Africa needs political will to encourage learning of history – Veep
Vice President Kwesi Amissah-Arthur has called for a strong political will from the various levels of government and the educational sector to encourage a revised teaching and learning of the General History of Africa (GHA).
He said Ghana was prepared to share lessons from the work of the Historical Society of Ghana on how to make the teaching of history more effective and efficient.
The Vice President said this in a speech read for him at the regional conference on the General History of Ghana organized by the United Nations Educational, Scientific and Cultural Organization (UNESCO) to brainstorm on how to translate the knowledge produced so far into methodologies for delivery in institutions of higher learning in Africa.
The week-long conference attracted about 90 participants including academia, historians, deans of institutions and researchers from 50 African countries.
Vice President Amissah-Arthur said the GHA gave hope to the resurgence of interest in African history and it was a good start that provided pointers to the need for further interrogations of unchallenged discourse about the continent.
The GHA was launched in 1964 by the UNESCO to de-colonize concept, methodologies and pedagogies to depict African history to be taught in higher institutions on the continent.
A 39-member Scientific Committee, which was set up to spearhead the agenda, has since produced eight volumes of a GHA book in different languages, including English, to guide teaching and learning of the subject.
The Vice President said Ghana had shown interest in increasing its support for those initiatives and to accelerate the pace at which the teaching and learning of history is being done; it should be fun to teach and learn through interactive means.
“We as Africans and people of Africa descent need to re-examine some of the received wisdom through intense interactions among academic and other stakeholders at various levels, with the intention to build on the critiques provided by the GHA and to open new path that will integrate the youth into this enterprise.
“I am encouraged that the GHA has indeed added more impetus to the need to re-think our history and how it is taught; and this venture initiated by a few Africans and supported by UNESCO is now gaining grounds, and will help Africa to have a history widely taught to its youth from an insider’s perspective,” he said.
Professor Naana Jane Opoku-Agyemang,the Minister of Education, said the project was premised on a process of decolonizing concepts, values and general ways of seeing that have been applied to Africa required urgent challenge.
“The journey has been long, many paths have been trod, several twists and turns have been taken. But it has survived, and has made admirable progress,” she said.
She stressed the need for all intellectuals, regardless of their disciplines, to study the GHA in order to have more knowledge to inform the dissemination process of the subject.
“The basic understanding of African …. And their history which has global impacts is imperative to a more comprehensive and fuller appreciation of what the world has become and how to begin to truly and wholly grasp its implications.
“A whole lot of education needs to occur even at this level, given that a good dose of the three victims of the wrong thinking are also the ones we ironically expect to make the changes,” she added.
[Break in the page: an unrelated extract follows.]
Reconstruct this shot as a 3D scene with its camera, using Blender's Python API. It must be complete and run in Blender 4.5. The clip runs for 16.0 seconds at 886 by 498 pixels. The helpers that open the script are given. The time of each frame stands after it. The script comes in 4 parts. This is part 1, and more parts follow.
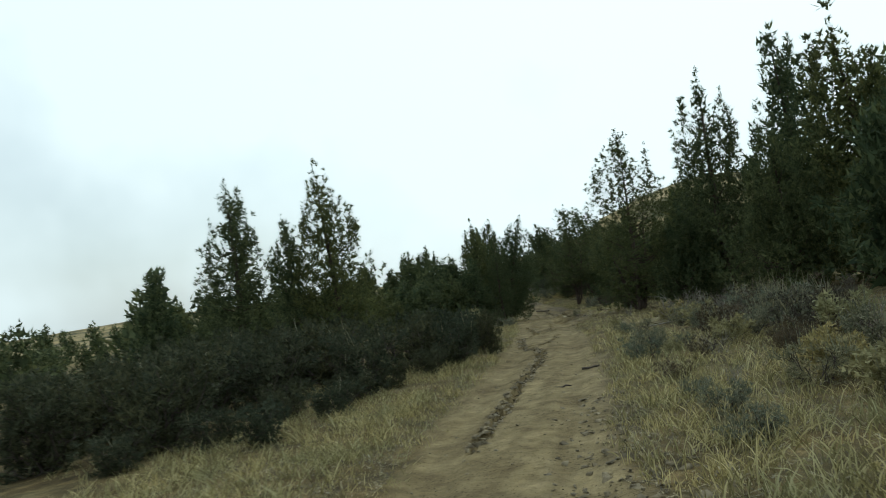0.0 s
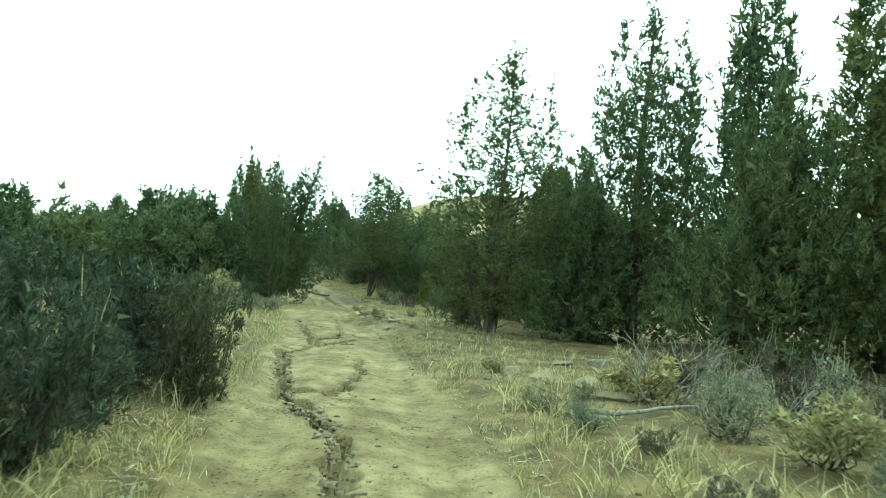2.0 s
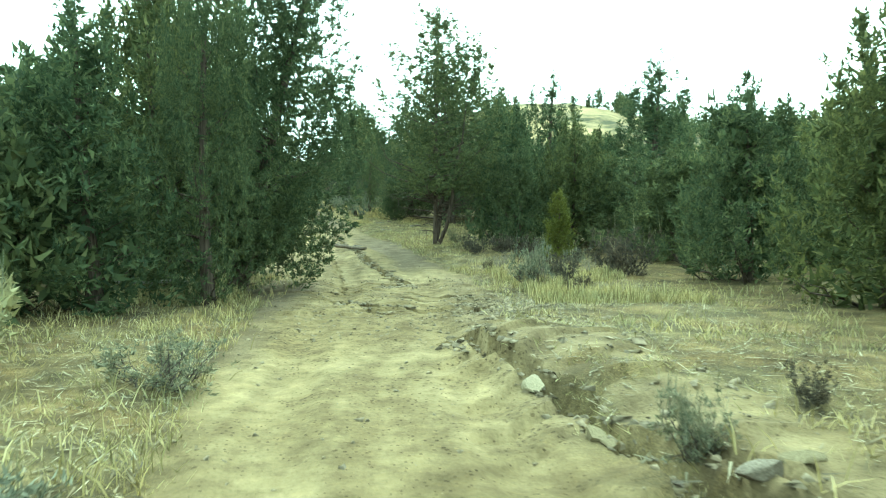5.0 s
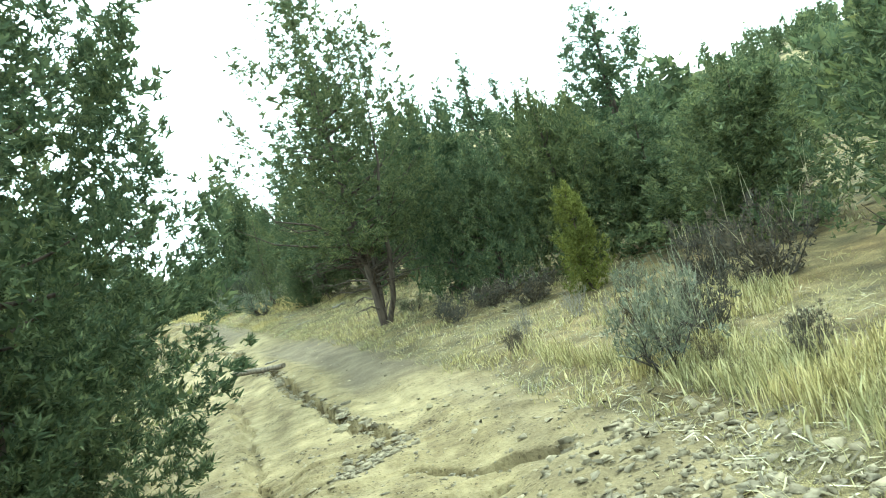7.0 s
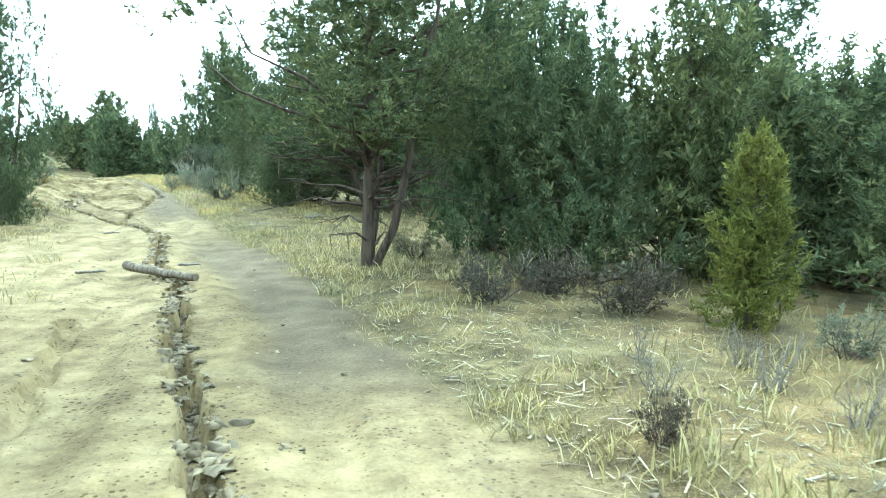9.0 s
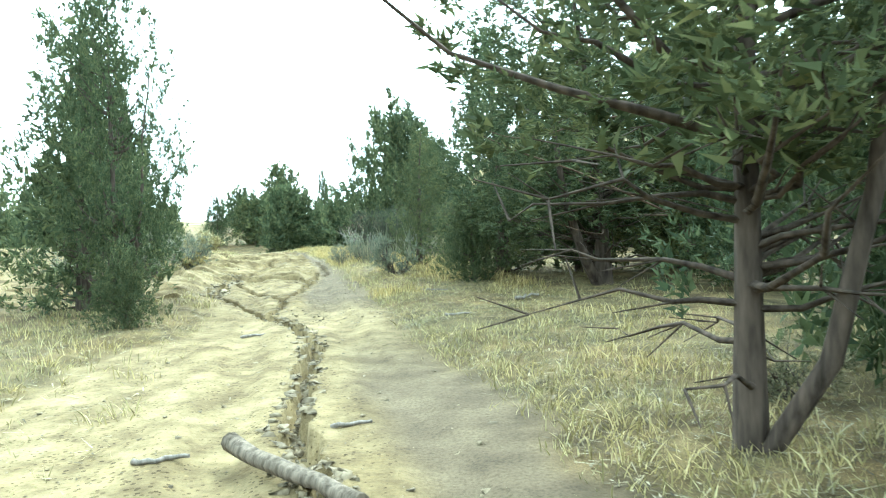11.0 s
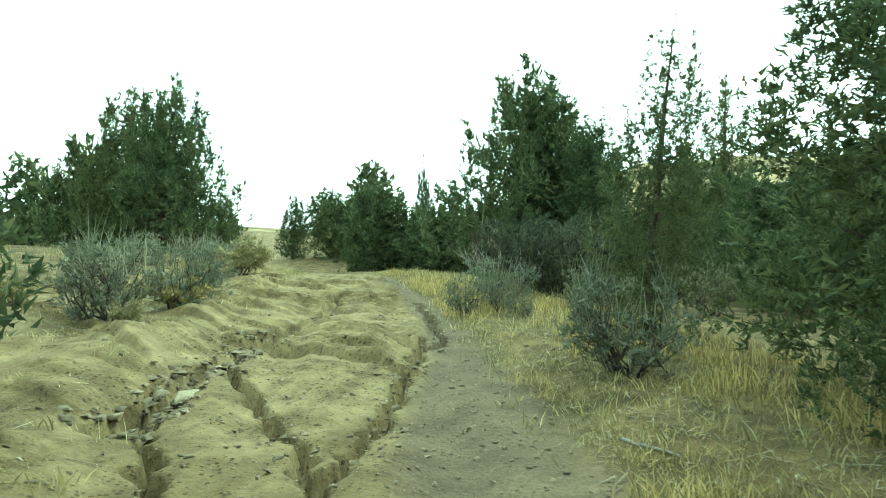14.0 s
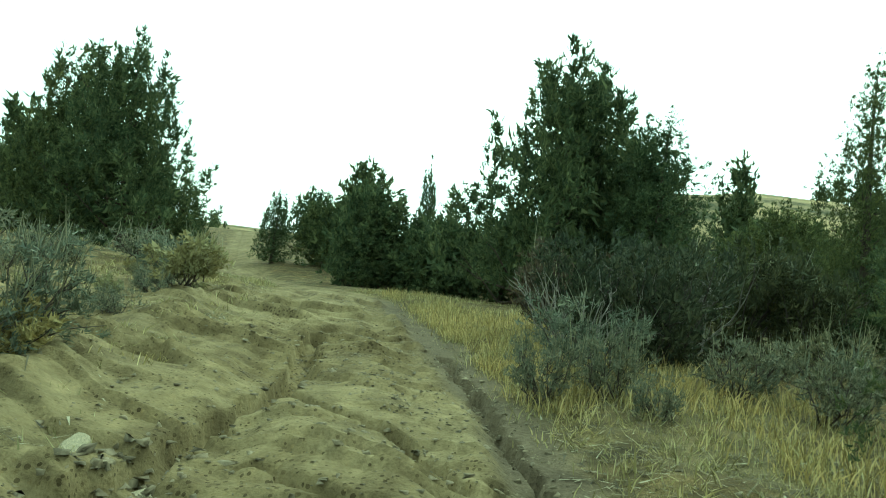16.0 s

Mr Getachew Engida, Deputy Director-General of UNESCO, said the project was guided by a single vision – that Africa’s history could not be reduced to a series of conquests and wars, instead it is a history of civilization and societies, a story of their deep and continual exchange with the rest of the world.
He said the second phase of the project, which was launched in 2009, dealt with the pedagogical use of the GHA and it sought to promote the GFHA, to disseminate it widely, through outreach and education.
He explained that in the spirit of the pedagogical use of the GHA, the project was guided by three objectives and the first was to extract common content for syllabuses and textbooks, targeting three age groups on the continent – under 12 years old; 13 to 16 years old, and 17 to 19 years old.
That, he said, would be complemented by a historical atlas, a CD-ROM, teaching tools for primary and secondary schools as well as teaching guides.
The second objective, he said, was to improve the training of teachers, for a renewed approach to history teaching, informed by recent methodological advances.
Mr Engida said the third goal was to promote and harmonize the teaching of the GHA in institutions of higher education throughout the continent.
For over 30 years, some 350 historians and experts, under the leadership of the 39-member International Scientific Committee, collaborated to produce eight volumes of the GHA.